— Exercise details —
Word for word, print each line of the listing below; pictures stay out.
====
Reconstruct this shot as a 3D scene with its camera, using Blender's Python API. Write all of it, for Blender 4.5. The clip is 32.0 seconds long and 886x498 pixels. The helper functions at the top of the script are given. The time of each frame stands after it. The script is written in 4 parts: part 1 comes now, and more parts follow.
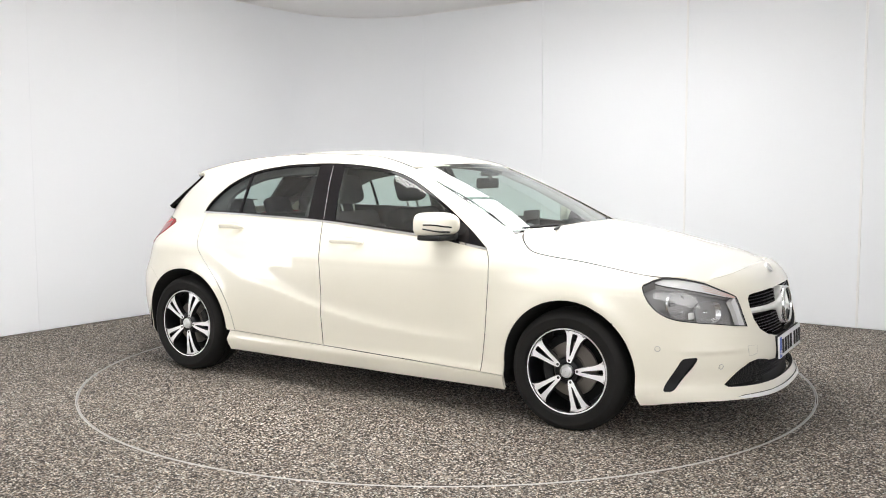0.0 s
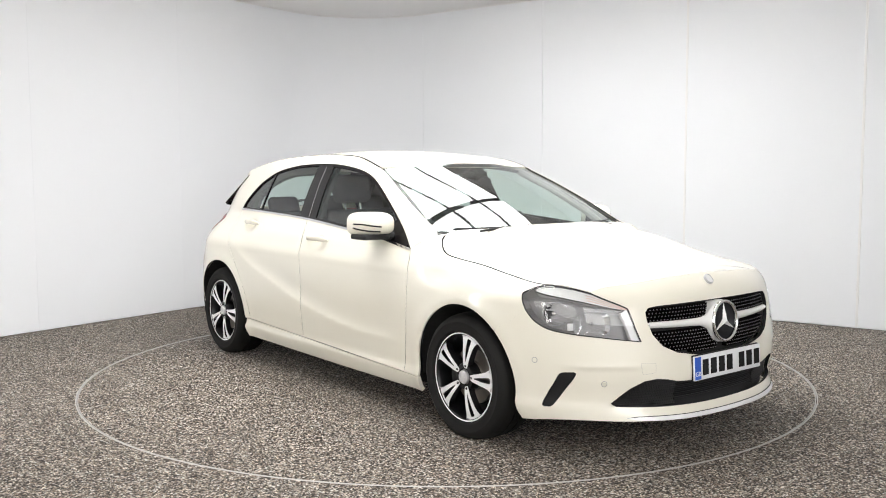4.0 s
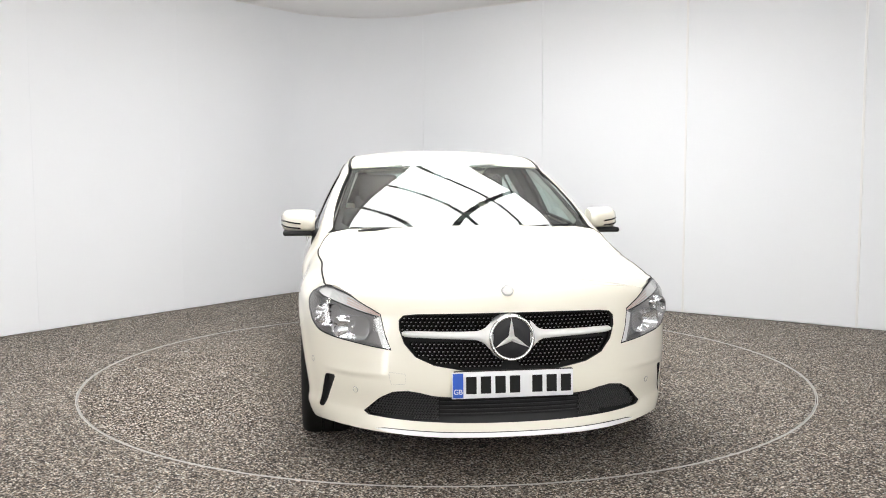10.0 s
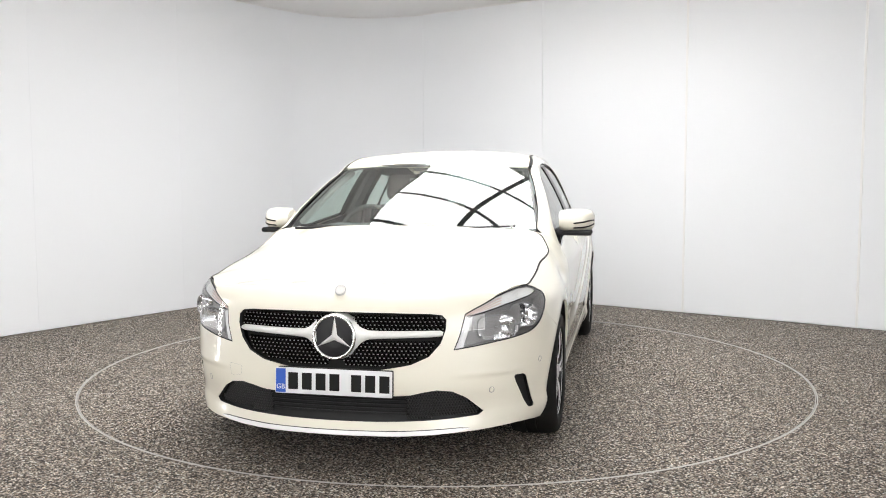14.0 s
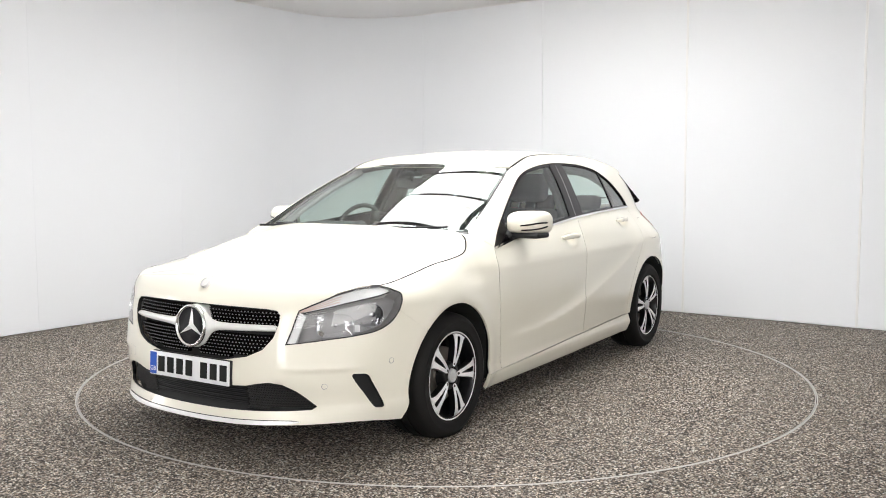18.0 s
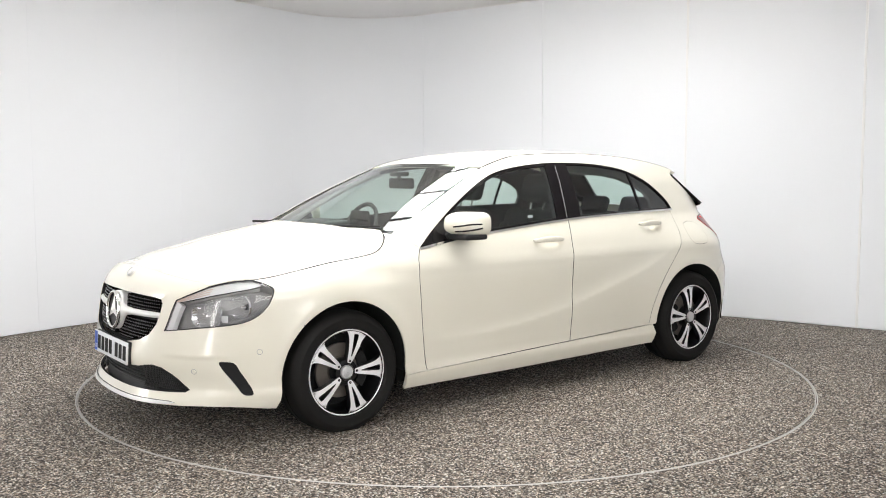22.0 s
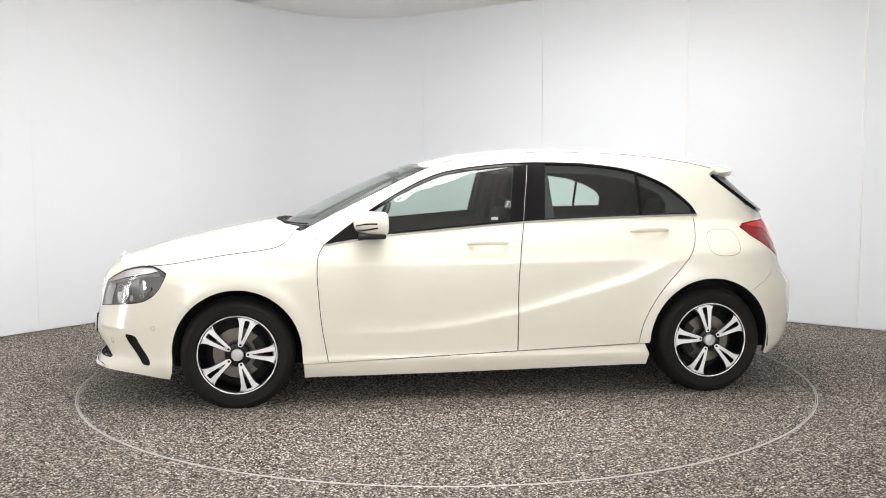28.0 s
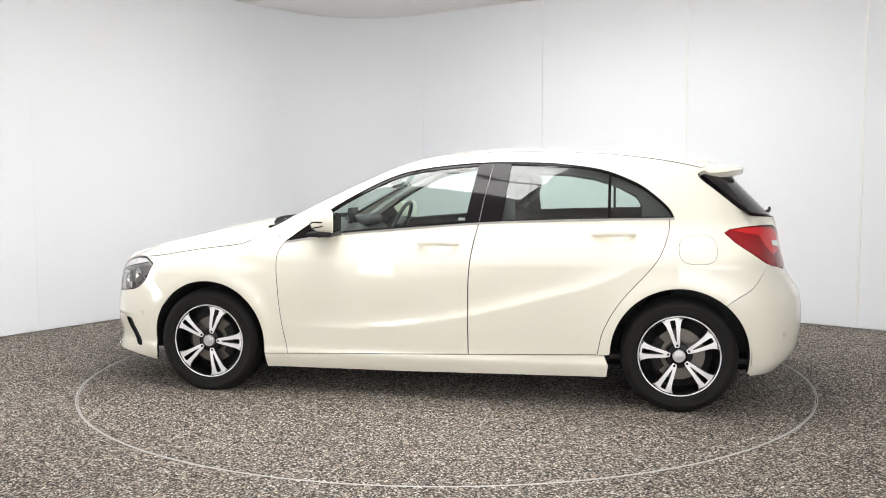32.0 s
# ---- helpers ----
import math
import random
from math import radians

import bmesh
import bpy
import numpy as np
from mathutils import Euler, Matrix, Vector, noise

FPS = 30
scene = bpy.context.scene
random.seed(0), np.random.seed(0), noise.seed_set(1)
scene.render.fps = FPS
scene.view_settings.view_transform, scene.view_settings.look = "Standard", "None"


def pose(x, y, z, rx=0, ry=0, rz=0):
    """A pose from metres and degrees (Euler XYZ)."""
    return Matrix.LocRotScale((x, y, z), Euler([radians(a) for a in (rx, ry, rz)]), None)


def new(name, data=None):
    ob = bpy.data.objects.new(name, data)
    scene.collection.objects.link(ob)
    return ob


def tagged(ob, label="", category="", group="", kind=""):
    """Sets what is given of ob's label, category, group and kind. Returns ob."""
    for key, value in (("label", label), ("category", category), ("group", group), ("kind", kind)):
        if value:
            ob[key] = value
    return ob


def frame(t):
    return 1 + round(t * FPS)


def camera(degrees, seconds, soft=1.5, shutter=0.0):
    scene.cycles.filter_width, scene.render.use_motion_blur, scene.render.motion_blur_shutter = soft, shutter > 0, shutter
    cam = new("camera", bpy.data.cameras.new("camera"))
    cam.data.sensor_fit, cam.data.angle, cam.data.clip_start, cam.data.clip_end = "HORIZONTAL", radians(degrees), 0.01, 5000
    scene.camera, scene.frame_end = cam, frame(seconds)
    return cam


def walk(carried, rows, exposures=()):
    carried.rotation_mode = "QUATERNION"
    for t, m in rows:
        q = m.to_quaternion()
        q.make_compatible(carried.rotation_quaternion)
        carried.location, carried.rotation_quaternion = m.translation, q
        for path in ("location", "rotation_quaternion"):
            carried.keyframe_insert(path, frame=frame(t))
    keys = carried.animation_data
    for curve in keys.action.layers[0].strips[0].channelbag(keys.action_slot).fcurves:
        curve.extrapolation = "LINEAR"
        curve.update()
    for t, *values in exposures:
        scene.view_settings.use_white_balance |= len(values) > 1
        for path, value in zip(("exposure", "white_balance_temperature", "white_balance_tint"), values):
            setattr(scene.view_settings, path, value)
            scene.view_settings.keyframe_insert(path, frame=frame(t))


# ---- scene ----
cam = camera(52.2, 32.0, soft=1.0)
EYE = (0.0, -5.872, 1.283)
# level aim with a small downward tilt and a hair of roll
AIM = pose(*EYE, 90 - 4.818, 0, 0.175) @ pose(0, 0, 0, 0, 0, -0.193)
walk(cam, [(0.0, AIM), (32.0, AIM)], exposures=[(0.0, -0.3, 6500, 10), (32.0, -0.3, 6500, 10)])

# ---- light ----
world = bpy.data.worlds.new("world")
scene.world = world
world.use_nodes = True
world.node_tree.nodes["Background"].inputs[0].default_value = (0.9, 0.92, 1.0, 1)
world.node_tree.nodes["Background"].inputs[1].default_value = 0.05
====
— Output for this exercise —
Reconstruct this shot as a 3D scene with its camera, using Blender's Python API. Write all of it, for Blender 4.5. The clip is 32.0 seconds long and 886x498 pixels. The helper functions at the top of the script are given. The time of each frame stands after it. The script is written in 4 parts: part 1 comes now, and more parts follow.
0.0 s
4.0 s
10.0 s
14.0 s
18.0 s
22.0 s
28.0 s
32.0 s
# ---- helpers ----
import math
import random
from math import radians

import bmesh
import bpy
import numpy as np
from mathutils import Euler, Matrix, Vector, noise

FPS = 30
scene = bpy.context.scene
random.seed(0), np.random.seed(0), noise.seed_set(1)
scene.render.fps = FPS
scene.view_settings.view_transform, scene.view_settings.look = "Standard", "None"


def pose(x, y, z, rx=0, ry=0, rz=0):
    """A pose from metres and degrees (Euler XYZ)."""
    return Matrix.LocRotScale((x, y, z), Euler([radians(a) for a in (rx, ry, rz)]), None)


def new(name, data=None):
    ob = bpy.data.objects.new(name, data)
    scene.collection.objects.link(ob)
    return ob


def tagged(ob, label="", category="", group="", kind=""):
    """Sets what is given of ob's label, category, group and kind. Returns ob."""
    for key, value in (("label", label), ("category", category), ("group", group), ("kind", kind)):
        if value:
            ob[key] = value
    return ob


def frame(t):
    return 1 + round(t * FPS)


def camera(degrees, seconds, soft=1.5, shutter=0.0):
    scene.cycles.filter_width, scene.render.use_motion_blur, scene.render.motion_blur_shutter = soft, shutter > 0, shutter
    cam = new("camera", bpy.data.cameras.new("camera"))
    cam.data.sensor_fit, cam.data.angle, cam.data.clip_start, cam.data.clip_end = "HORIZONTAL", radians(degrees), 0.01, 5000
    scene.camera, scene.frame_end = cam, frame(seconds)
    return cam


def walk(carried, rows, exposures=()):
    carried.rotation_mode = "QUATERNION"
    for t, m in rows:
        q = m.to_quaternion()
        q.make_compatible(carried.rotation_quaternion)
        carried.location, carried.rotation_quaternion = m.translation, q
        for path in ("location", "rotation_quaternion"):
            carried.keyframe_insert(path, frame=frame(t))
    keys = carried.animation_data
    for curve in keys.action.layers[0].strips[0].channelbag(keys.action_slot).fcurves:
        curve.extrapolation = "LINEAR"
        curve.update()
    for t, *values in exposures:
        scene.view_settings.use_white_balance |= len(values) > 1
        for path, value in zip(("exposure", "white_balance_temperature", "white_balance_tint"), values):
            setattr(scene.view_settings, path, value)
            scene.view_settings.keyframe_insert(path, frame=frame(t))


# ---- scene ----
cam = camera(52.2, 32.0, soft=1.0)
EYE = (0.0, -5.872, 1.283)
# level aim with a small downward tilt and a hair of roll
AIM = pose(*EYE, 90 - 4.818, 0, 0.175) @ pose(0, 0, 0, 0, 0, -0.193)
walk(cam, [(0.0, AIM), (32.0, AIM)], exposures=[(0.0, -0.3, 6500, 10), (32.0, -0.3, 6500, 10)])

# ---- light ----
world = bpy.data.worlds.new("world")
scene.world = world
world.use_nodes = True
world.node_tree.nodes["Background"].inputs[0].default_value = (0.9, 0.92, 1.0, 1)
world.node_tree.nodes["Background"].inputs[1].default_value = 0.05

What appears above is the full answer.